Giorgio decided to contain the light by sculpting it, utilizing shadows both real and artificial, or trample l’oeil, to create a pattern of chiaroscuro. For example, the kitchen, living, and dining, areas are all combines into one room but separated by chromatic effects: The white living spaces gives way to a dark-hued dining table, which in turn leads to a kitchen painted “completely black, visually absorbed by pitch tones,” Giorgi explains. The result is that the kitchen “almost disappears,” according to Rougeaux, leaving the focus on the living and dining areas.
Giorgi’s most overtly playful conceit is a shadow arch seemingly projected onto the wall by the table, an allusion to the white arches found in the vaulted ceiling. Created by a strip of black lava stone that runs along the floor under the table and up the wall, it adds a hall-of-mirrors reflection, which Giorgi describes as “an echo, a shadow of tradition.”
The apartment’s multiple (real) white arches produce an almost monastic atmosphere in photographs, but the inspiration was less ecclesiastical than elemental. “It’s more this notion of simplicity and minimalism,” says Rougeaux. “When you look at the bench or the table, it’s a big, square, flat tray on two logs.” The aim is to condense everything down to its pure essence, albeit with sophisticated touches, such as a thin bronze line cutting through the table and benches.
Life with a toddler tends to defeat even the most committed minimalist. “You can imagine that with a 2-year-old son, it’s not as pristine when we are living there as it looks in the picture,” says Rougeaux.

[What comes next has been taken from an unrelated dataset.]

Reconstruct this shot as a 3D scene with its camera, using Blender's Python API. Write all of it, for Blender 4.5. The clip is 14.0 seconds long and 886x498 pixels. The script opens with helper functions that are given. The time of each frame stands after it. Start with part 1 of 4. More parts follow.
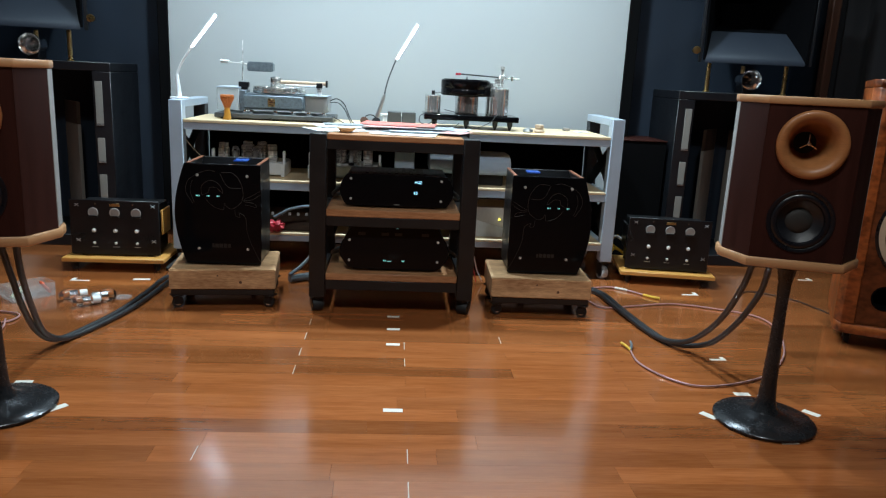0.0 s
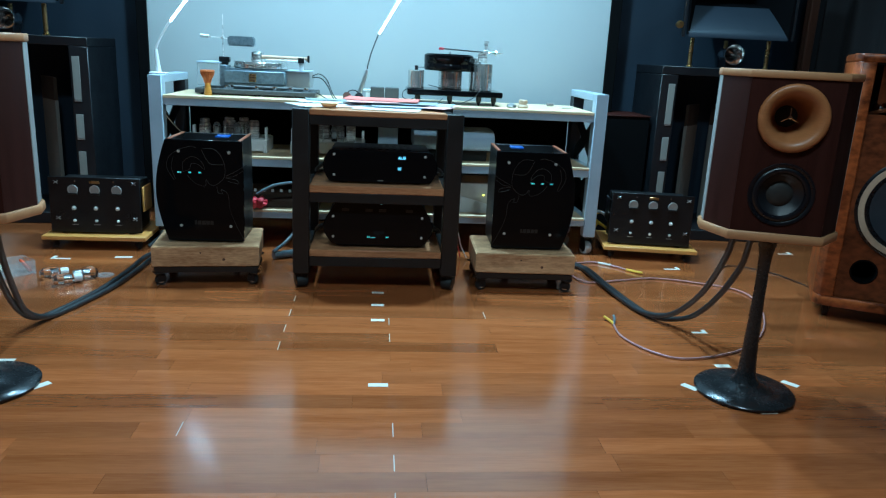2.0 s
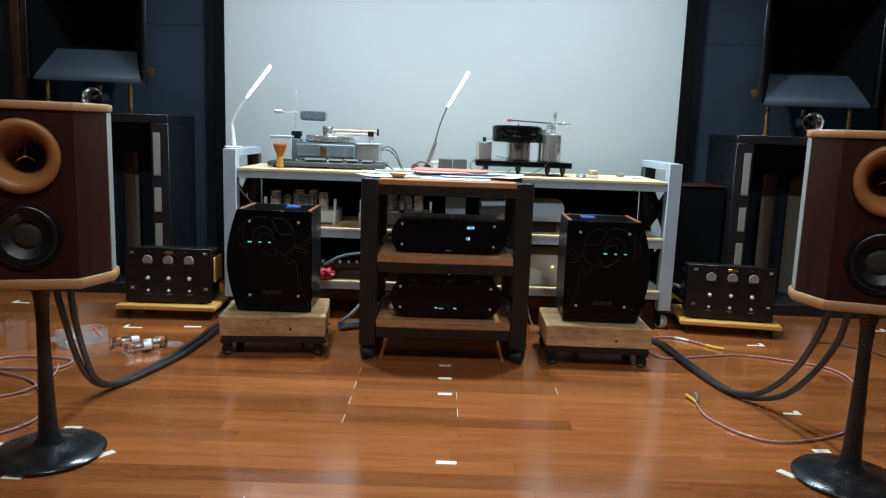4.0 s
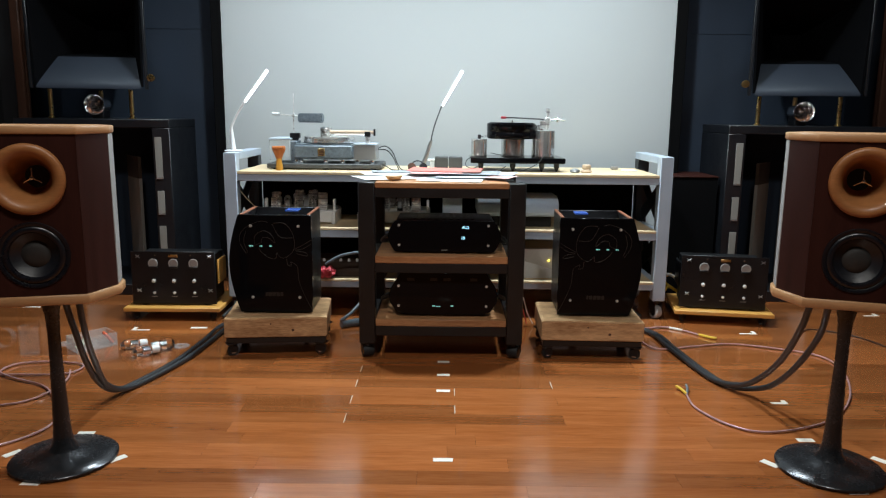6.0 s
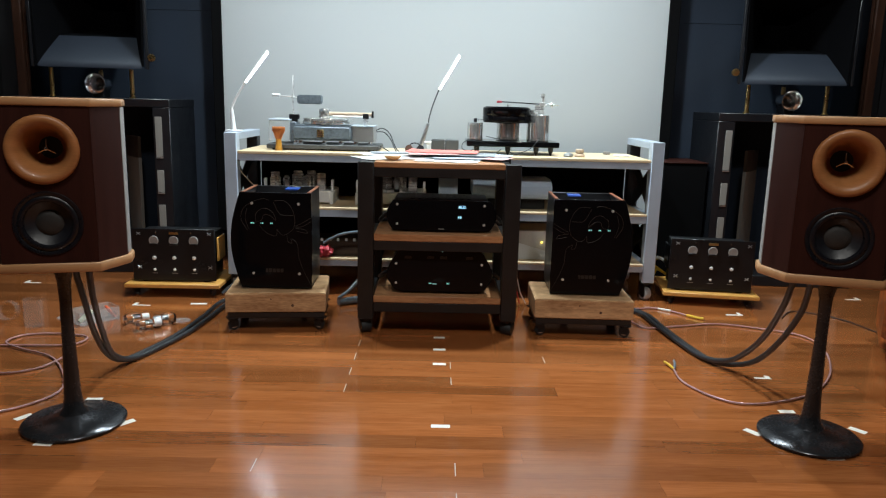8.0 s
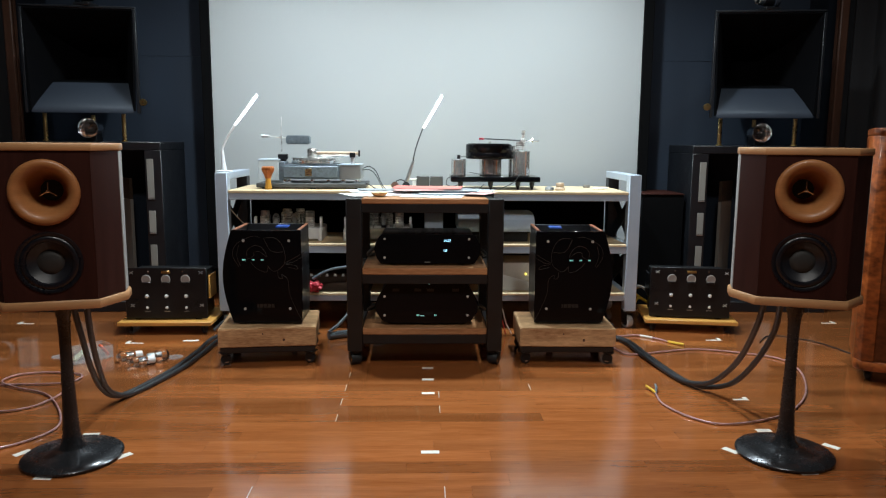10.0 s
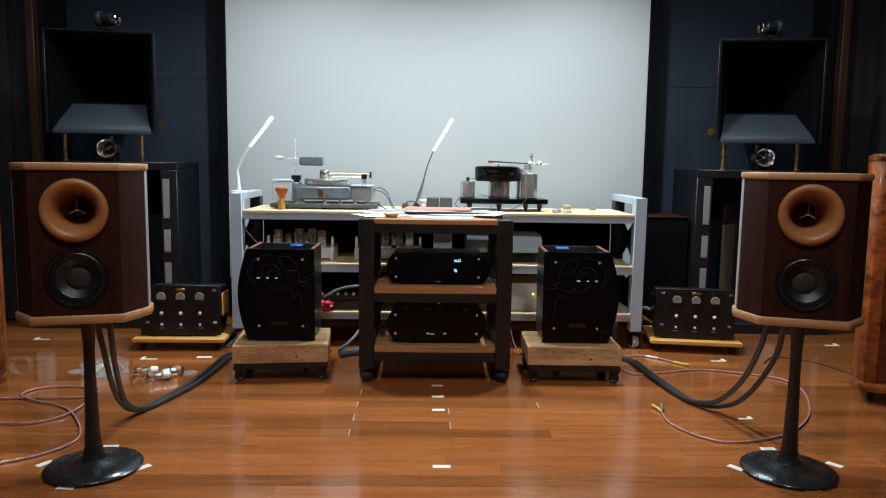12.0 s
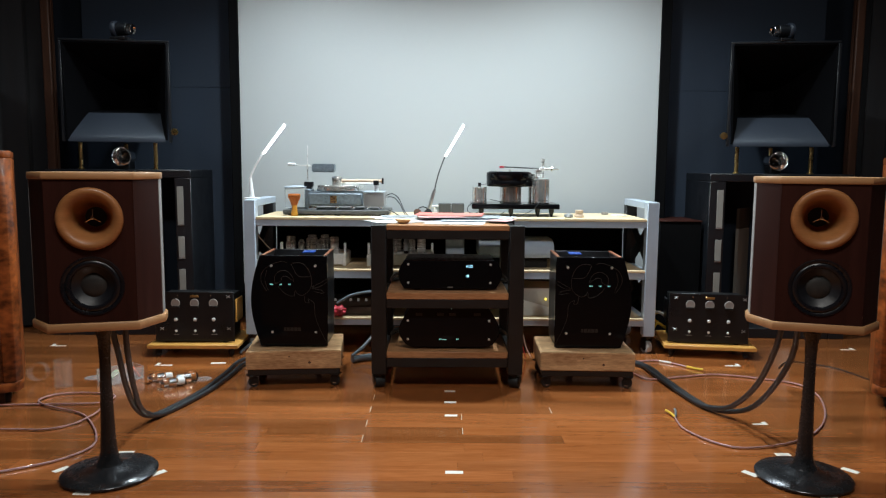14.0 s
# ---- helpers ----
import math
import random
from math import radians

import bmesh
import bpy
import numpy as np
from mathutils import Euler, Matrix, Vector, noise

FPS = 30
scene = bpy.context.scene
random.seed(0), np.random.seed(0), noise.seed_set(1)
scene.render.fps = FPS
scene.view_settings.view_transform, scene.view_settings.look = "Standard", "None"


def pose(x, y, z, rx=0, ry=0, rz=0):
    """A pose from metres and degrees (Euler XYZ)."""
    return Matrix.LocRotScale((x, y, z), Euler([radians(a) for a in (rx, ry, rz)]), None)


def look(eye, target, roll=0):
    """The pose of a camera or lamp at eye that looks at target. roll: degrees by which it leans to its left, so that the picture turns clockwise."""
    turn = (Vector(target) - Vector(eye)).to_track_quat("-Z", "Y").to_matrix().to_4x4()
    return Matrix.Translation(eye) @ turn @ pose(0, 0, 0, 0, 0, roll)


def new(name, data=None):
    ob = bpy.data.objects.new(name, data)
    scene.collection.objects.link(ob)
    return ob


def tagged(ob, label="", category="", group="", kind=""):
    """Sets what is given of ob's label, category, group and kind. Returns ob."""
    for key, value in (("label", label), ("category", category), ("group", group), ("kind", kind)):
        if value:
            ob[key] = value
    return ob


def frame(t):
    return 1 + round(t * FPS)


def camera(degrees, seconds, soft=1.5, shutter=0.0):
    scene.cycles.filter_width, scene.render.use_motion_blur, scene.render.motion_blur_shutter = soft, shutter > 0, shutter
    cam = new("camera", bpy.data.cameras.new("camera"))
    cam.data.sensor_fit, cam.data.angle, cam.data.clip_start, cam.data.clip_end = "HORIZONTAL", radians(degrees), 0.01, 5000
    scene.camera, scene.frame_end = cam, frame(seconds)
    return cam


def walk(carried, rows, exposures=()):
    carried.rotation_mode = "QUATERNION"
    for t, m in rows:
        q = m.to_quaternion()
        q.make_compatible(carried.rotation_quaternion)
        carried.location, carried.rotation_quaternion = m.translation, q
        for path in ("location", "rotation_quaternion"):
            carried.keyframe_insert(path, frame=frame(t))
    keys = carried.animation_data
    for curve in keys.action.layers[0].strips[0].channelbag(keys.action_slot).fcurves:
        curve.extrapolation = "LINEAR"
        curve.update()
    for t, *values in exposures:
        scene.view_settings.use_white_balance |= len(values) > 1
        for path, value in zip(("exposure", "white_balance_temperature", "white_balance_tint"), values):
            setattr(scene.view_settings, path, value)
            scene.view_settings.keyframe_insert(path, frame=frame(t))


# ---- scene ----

Many of the furnishings are of Giorgi’s own design, including the kitchen cabinets in black-stained oak, all the bedroom fittings, the bathroom mirrors and washbasins, and an ingenious alcove. Concealed behind three brass sliding doors, it serves as a tiny bedroom, with a floor divided into sections that easily lift to reveal hidden storage space. Other items provide a tactile counterpoint to the severely smooth interiors, including a pale-blue sofa upholstered in Loro Piana velvet and cashmere and a fluffy black-sheepskin chair on wheels by Cini Boeri for Arflex, which Rougeaux says is a hit with his son.
The enveloping darkness creates a “sense of serenity.” On the lush island, “colors are everywhere. So it’s almost as if the interior is cleansing.”
Both client and architect agree that the renovation itself was straightforward, if unhurried. Rougeaux notes that any outsider undertaking building work must learn to respect the local approach to time. He says he found it helpful to focus on “the beauty of wishing.”
A ban on cars in the Monte Tuoro section of Capri also lent a certain piquancy to the refurbishment, as all the construction materials had to be brought in on foot or by electric golf cart. The steep gradient of the path to the house makes you feel you “deserve the place, somehow,” says Rougeaux.
The villa’s juxtapositions extend beyond its cool, bichrome interior to the vibrant, semi-wild exterior, where a series of terraces are swathed in abundant native foliage, pierced by the distant brightness of the sea. “That contrast between the deep green and the deep blue of the sea and the sunshine is very beautiful,” says Rougeaux. “We wanted to keep that sense of harmony.”
The couple regularly entertain friends outside. “It’s very bucolic,” says Rougeaux. “You do a nice pasta with friends, and you’re looking at the sunset and just enjoying the moment.”
For Giorgi, the pleasure of the project lies in its Edenic innocence. “Xavier and I had the opportunity to create something that can only be in this particular place, by the sea, hidden in the pine forest,” he says. “Now the island is invaded by tourists, but I think that our goal has been achieved, bringing us back to a very ancient time, when few people were here, absorbed in the quietness.”